### Given data
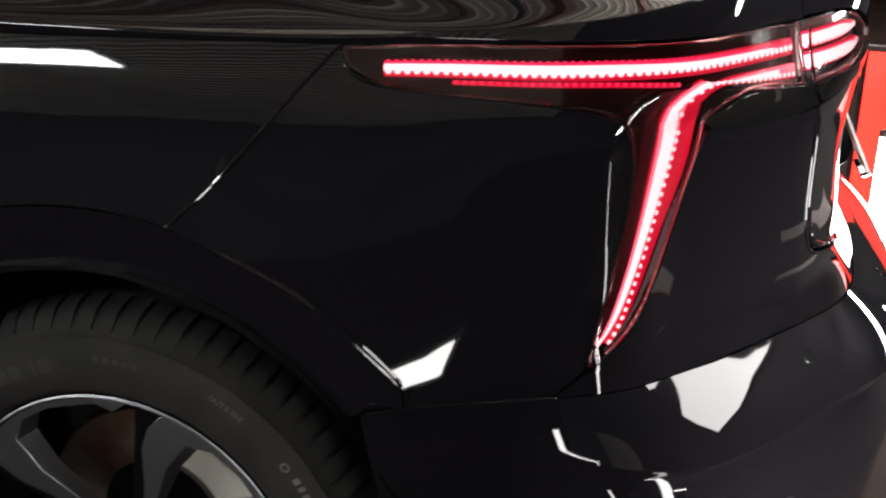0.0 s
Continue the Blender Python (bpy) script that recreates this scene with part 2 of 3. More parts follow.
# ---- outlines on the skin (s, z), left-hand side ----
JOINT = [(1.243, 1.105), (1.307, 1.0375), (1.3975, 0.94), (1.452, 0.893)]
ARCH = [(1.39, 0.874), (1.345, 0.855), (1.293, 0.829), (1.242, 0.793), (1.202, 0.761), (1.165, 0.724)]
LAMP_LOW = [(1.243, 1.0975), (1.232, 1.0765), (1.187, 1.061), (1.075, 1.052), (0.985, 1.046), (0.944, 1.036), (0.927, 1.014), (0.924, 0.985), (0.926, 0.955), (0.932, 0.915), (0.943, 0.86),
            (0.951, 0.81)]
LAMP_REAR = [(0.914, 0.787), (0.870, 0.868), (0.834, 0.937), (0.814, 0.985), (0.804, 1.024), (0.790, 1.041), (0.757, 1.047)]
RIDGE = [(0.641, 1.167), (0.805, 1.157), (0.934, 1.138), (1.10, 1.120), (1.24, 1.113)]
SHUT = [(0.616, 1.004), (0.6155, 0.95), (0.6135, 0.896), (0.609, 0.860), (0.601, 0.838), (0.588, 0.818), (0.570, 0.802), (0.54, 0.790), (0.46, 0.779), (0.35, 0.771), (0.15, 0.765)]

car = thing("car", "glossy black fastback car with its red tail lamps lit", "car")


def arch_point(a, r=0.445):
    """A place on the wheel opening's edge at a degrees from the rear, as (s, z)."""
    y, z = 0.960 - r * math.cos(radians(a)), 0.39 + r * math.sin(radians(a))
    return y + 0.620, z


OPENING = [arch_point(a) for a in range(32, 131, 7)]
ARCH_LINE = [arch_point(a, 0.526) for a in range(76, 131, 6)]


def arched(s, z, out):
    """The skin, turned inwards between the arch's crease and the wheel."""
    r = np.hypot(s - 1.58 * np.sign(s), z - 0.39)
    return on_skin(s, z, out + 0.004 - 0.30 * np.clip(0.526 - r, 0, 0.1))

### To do
Extract, word for word, each line from the top of the data down to and including the line with "black fastback car"; skip the pictures.

### Written response
0.0 s
Continue the Blender Python (bpy) script that recreates this scene with part 2 of 3. More parts follow.
# ---- outlines on the skin (s, z), left-hand side ----
JOINT = [(1.243, 1.105), (1.307, 1.0375), (1.3975, 0.94), (1.452, 0.893)]
ARCH = [(1.39, 0.874), (1.345, 0.855), (1.293, 0.829), (1.242, 0.793), (1.202, 0.761), (1.165, 0.724)]
LAMP_LOW = [(1.243, 1.0975), (1.232, 1.0765), (1.187, 1.061), (1.075, 1.052), (0.985, 1.046), (0.944, 1.036), (0.927, 1.014), (0.924, 0.985), (0.926, 0.955), (0.932, 0.915), (0.943, 0.86),
            (0.951, 0.81)]
LAMP_REAR = [(0.914, 0.787), (0.870, 0.868), (0.834, 0.937), (0.814, 0.985), (0.804, 1.024), (0.790, 1.041), (0.757, 1.047)]
RIDGE = [(0.641, 1.167), (0.805, 1.157), (0.934, 1.138), (1.10, 1.120), (1.24, 1.113)]
SHUT = [(0.616, 1.004), (0.6155, 0.95), (0.6135, 0.896), (0.609, 0.860), (0.601, 0.838), (0.588, 0.818), (0.570, 0.802), (0.54, 0.790), (0.46, 0.779), (0.35, 0.771), (0.15, 0.765)]

car = thing("car", "glossy black fastback car with its red tail lamps lit", "car")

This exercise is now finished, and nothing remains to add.